> [Written task] Count every line in the data below where "with" occurs, then state that number and nothing more.

> [Data section]
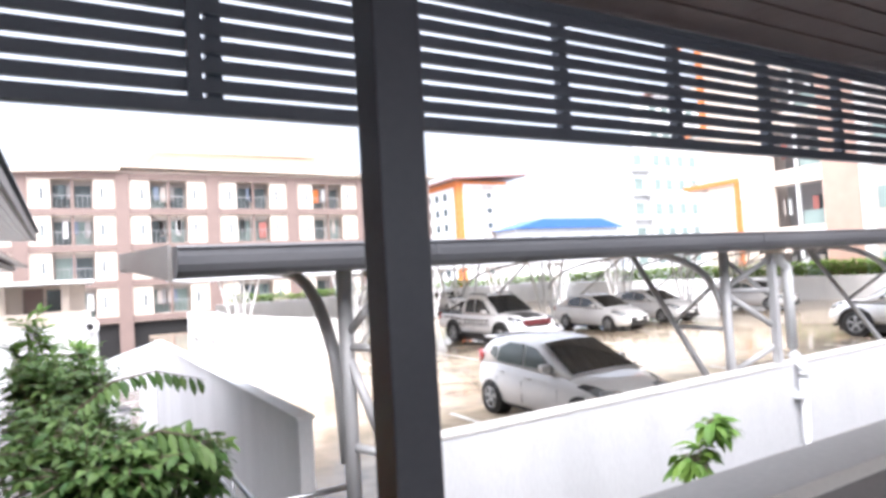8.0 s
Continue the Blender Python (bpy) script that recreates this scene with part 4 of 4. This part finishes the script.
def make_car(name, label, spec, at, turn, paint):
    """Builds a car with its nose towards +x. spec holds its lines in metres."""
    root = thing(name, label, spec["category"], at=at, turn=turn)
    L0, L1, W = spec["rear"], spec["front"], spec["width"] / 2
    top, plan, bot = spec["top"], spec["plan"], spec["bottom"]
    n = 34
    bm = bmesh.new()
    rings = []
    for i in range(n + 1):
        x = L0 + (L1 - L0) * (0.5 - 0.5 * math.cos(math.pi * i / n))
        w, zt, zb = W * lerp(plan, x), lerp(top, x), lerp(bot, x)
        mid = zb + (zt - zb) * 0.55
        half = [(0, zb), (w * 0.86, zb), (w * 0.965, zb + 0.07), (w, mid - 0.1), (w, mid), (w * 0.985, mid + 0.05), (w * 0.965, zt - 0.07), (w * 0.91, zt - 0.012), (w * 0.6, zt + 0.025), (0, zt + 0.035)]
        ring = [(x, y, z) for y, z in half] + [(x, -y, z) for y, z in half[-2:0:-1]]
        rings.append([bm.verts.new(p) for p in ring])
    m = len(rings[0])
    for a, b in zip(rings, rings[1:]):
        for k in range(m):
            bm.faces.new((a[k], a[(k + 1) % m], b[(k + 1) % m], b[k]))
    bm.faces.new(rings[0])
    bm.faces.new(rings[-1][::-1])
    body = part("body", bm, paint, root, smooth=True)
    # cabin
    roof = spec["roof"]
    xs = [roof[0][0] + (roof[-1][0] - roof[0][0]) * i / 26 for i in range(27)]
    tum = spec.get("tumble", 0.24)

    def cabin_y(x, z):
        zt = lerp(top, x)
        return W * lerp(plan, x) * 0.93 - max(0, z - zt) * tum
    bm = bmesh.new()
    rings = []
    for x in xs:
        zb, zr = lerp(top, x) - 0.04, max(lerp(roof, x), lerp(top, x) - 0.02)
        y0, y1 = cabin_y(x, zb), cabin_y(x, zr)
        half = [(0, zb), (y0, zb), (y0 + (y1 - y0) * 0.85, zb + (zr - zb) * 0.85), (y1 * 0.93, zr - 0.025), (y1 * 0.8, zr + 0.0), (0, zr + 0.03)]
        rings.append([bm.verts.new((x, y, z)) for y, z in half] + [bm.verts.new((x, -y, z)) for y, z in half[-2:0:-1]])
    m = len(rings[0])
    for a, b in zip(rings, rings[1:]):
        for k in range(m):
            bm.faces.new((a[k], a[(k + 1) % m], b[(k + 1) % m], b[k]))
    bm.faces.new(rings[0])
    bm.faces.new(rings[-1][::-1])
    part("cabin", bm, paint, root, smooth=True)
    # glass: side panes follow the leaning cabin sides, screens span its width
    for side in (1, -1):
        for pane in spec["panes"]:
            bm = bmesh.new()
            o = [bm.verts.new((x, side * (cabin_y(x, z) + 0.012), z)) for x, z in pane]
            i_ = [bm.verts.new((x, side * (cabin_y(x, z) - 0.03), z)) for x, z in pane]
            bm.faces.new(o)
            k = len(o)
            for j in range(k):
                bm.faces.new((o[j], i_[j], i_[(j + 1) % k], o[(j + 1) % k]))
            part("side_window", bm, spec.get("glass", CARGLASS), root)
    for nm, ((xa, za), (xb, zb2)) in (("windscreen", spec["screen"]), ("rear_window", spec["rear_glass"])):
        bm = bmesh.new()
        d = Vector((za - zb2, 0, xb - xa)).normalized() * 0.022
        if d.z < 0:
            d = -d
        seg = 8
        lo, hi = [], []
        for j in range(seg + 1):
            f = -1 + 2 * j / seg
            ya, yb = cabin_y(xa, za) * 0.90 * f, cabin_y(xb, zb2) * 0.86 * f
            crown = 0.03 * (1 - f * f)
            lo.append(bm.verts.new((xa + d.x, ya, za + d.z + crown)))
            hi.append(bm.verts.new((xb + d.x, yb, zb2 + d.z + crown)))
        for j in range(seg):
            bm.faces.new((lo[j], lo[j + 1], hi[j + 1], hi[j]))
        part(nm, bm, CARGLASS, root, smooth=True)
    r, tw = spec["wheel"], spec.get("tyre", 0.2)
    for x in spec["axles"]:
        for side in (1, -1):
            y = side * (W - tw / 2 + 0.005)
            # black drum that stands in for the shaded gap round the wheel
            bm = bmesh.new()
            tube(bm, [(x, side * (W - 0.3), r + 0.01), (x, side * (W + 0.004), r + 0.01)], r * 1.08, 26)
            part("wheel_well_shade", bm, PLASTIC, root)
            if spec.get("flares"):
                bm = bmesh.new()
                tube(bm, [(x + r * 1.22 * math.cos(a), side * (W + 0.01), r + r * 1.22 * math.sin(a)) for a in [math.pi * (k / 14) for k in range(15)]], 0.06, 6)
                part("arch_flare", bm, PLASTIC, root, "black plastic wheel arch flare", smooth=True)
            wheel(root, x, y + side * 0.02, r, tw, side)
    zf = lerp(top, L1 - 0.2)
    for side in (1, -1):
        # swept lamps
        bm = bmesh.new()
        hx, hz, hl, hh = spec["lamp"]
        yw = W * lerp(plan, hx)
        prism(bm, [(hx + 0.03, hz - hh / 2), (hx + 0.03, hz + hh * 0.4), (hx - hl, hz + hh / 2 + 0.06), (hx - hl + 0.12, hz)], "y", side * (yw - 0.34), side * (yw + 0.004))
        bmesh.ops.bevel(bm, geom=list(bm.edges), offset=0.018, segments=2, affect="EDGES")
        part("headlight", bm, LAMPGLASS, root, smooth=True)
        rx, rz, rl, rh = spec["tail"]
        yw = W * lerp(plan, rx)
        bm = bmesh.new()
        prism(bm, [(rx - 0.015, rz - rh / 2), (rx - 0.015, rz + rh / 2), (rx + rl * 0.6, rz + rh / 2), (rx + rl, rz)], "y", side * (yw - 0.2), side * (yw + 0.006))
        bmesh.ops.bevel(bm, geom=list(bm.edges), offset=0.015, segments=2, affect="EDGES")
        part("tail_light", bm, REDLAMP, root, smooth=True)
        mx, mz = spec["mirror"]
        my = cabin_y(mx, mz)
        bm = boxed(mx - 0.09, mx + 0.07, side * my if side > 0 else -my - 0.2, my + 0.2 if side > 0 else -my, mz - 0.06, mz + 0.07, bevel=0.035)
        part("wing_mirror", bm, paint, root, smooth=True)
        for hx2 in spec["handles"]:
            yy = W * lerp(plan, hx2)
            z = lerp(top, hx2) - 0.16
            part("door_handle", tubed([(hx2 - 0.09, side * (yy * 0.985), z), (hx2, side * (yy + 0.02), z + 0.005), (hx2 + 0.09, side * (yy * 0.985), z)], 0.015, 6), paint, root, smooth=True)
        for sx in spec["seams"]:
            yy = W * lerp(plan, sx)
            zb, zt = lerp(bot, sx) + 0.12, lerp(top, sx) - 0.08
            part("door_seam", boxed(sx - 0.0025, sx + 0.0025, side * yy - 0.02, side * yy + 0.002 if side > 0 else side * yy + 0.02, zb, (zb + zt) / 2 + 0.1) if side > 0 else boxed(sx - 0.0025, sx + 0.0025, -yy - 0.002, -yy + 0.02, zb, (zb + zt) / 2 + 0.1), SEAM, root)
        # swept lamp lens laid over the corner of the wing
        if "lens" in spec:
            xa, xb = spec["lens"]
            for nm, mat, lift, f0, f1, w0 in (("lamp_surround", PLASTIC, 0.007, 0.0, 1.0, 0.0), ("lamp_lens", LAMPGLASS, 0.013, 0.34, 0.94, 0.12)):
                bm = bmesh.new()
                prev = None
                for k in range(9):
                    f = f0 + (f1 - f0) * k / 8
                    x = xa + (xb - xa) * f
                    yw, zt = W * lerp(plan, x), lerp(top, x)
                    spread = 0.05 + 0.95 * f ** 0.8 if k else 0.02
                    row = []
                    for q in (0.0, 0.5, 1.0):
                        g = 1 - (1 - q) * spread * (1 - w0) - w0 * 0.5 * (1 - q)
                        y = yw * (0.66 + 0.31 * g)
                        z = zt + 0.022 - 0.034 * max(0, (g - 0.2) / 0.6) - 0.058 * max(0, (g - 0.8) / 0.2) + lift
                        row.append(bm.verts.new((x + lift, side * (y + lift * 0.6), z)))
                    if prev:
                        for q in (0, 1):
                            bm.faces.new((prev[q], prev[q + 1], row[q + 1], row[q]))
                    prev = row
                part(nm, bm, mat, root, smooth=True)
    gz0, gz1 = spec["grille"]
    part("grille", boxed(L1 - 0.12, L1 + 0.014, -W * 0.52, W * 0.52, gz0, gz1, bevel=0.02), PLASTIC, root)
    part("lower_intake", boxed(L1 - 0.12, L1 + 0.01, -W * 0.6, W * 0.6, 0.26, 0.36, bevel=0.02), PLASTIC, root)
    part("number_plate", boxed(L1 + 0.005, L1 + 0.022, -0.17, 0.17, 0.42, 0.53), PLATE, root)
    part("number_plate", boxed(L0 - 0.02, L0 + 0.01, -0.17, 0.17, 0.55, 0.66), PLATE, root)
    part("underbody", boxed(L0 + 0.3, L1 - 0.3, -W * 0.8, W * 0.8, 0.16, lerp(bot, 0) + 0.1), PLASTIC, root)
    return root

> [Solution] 2